_Written task_: Give back the exact lines spanning from the line with "3. More parts follow." to the line with "return np.array(pts, float), np.array(tri)", with both of those lines included and no others.

Stored entries
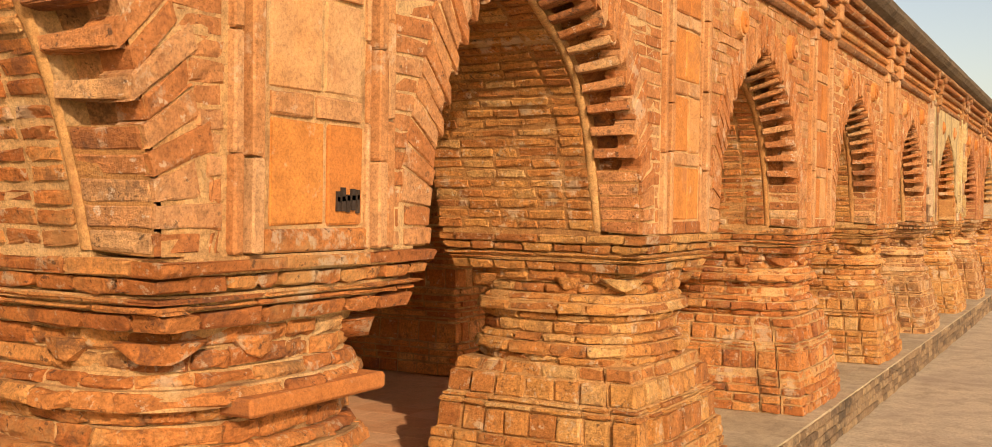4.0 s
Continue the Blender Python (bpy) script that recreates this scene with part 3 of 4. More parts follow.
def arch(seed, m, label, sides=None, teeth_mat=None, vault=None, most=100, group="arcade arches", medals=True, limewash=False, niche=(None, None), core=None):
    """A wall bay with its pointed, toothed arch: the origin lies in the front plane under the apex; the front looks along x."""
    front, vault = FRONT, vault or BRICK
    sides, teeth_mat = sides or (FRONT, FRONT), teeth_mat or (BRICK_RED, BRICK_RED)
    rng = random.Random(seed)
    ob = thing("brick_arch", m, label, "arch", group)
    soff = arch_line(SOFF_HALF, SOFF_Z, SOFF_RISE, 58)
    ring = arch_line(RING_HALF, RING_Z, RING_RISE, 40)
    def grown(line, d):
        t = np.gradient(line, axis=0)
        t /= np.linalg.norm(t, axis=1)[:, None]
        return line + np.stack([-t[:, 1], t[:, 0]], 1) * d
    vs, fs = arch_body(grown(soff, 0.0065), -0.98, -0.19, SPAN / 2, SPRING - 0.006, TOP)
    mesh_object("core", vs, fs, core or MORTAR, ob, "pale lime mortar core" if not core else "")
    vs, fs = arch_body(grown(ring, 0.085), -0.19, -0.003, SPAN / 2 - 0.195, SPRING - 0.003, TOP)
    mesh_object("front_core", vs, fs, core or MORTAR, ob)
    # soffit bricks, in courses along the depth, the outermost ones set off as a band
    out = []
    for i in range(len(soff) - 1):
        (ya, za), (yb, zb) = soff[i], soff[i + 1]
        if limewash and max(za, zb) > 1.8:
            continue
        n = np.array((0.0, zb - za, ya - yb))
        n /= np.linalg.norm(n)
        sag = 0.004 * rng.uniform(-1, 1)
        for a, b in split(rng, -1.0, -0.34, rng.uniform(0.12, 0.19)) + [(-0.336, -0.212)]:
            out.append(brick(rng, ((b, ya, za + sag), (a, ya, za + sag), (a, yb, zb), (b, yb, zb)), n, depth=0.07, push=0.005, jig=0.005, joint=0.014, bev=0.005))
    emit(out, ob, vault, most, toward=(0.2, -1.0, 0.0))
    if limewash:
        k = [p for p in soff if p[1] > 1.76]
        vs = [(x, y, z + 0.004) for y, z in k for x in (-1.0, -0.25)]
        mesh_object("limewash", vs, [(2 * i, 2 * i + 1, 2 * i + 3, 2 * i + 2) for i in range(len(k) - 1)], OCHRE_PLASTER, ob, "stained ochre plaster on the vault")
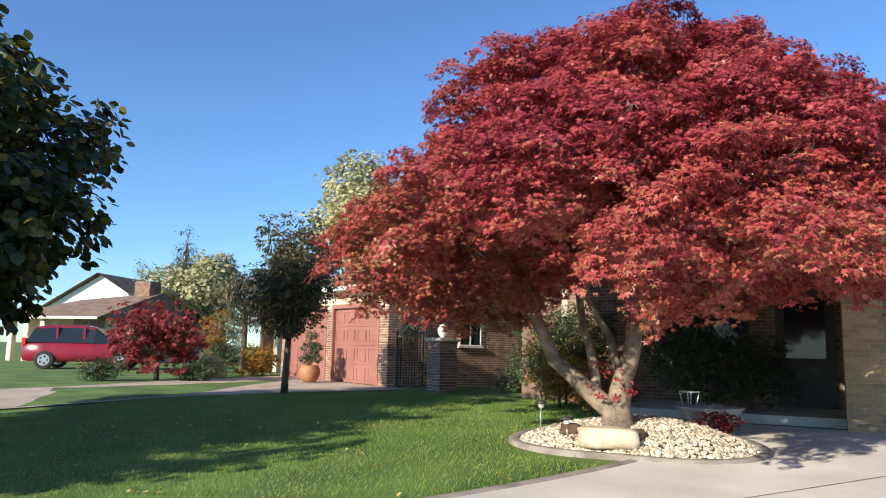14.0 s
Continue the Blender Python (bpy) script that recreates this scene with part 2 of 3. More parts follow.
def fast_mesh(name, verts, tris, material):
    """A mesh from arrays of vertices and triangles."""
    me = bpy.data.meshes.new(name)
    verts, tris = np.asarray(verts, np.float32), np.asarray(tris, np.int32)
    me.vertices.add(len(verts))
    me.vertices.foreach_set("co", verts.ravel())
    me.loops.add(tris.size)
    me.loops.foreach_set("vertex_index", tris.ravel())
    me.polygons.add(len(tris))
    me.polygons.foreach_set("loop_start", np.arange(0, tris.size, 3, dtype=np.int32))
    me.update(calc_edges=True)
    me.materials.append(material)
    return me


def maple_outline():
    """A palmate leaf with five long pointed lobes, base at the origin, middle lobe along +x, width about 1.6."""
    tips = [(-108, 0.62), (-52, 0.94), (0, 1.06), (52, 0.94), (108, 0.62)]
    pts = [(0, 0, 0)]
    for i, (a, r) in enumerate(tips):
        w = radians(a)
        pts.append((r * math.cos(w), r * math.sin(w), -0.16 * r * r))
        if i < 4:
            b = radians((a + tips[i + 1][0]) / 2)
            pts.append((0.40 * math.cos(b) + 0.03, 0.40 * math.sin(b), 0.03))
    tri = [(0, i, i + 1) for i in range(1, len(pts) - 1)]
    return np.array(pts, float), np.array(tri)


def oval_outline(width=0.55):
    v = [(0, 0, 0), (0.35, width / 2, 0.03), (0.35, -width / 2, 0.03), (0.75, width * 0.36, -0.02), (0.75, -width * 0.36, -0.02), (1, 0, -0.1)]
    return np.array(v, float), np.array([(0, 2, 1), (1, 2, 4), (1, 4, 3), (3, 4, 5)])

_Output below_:
Continue the Blender Python (bpy) script that recreates this scene with part 2 of 3. More parts follow.
def fast_mesh(name, verts, tris, material):
    """A mesh from arrays of vertices and triangles."""
    me = bpy.data.meshes.new(name)
    verts, tris = np.asarray(verts, np.float32), np.asarray(tris, np.int32)
    me.vertices.add(len(verts))
    me.vertices.foreach_set("co", verts.ravel())
    me.loops.add(tris.size)
    me.loops.foreach_set("vertex_index", tris.ravel())
    me.polygons.add(len(tris))
    me.polygons.foreach_set("loop_start", np.arange(0, tris.size, 3, dtype=np.int32))
    me.update(calc_edges=True)
    me.materials.append(material)
    return me


def maple_outline():
    """A palmate leaf with five long pointed lobes, base at the origin, middle lobe along +x, width about 1.6."""
    tips = [(-108, 0.62), (-52, 0.94), (0, 1.06), (52, 0.94), (108, 0.62)]
    pts = [(0, 0, 0)]
    for i, (a, r) in enumerate(tips):
        w = radians(a)
        pts.append((r * math.cos(w), r * math.sin(w), -0.16 * r * r))
        if i < 4:
            b = radians((a + tips[i + 1][0]) / 2)
            pts.append((0.40 * math.cos(b) + 0.03, 0.40 * math.sin(b), 0.03))
    tri = [(0, i, i + 1) for i in range(1, len(pts) - 1)]
    return np.array(pts, float), np.array(tri)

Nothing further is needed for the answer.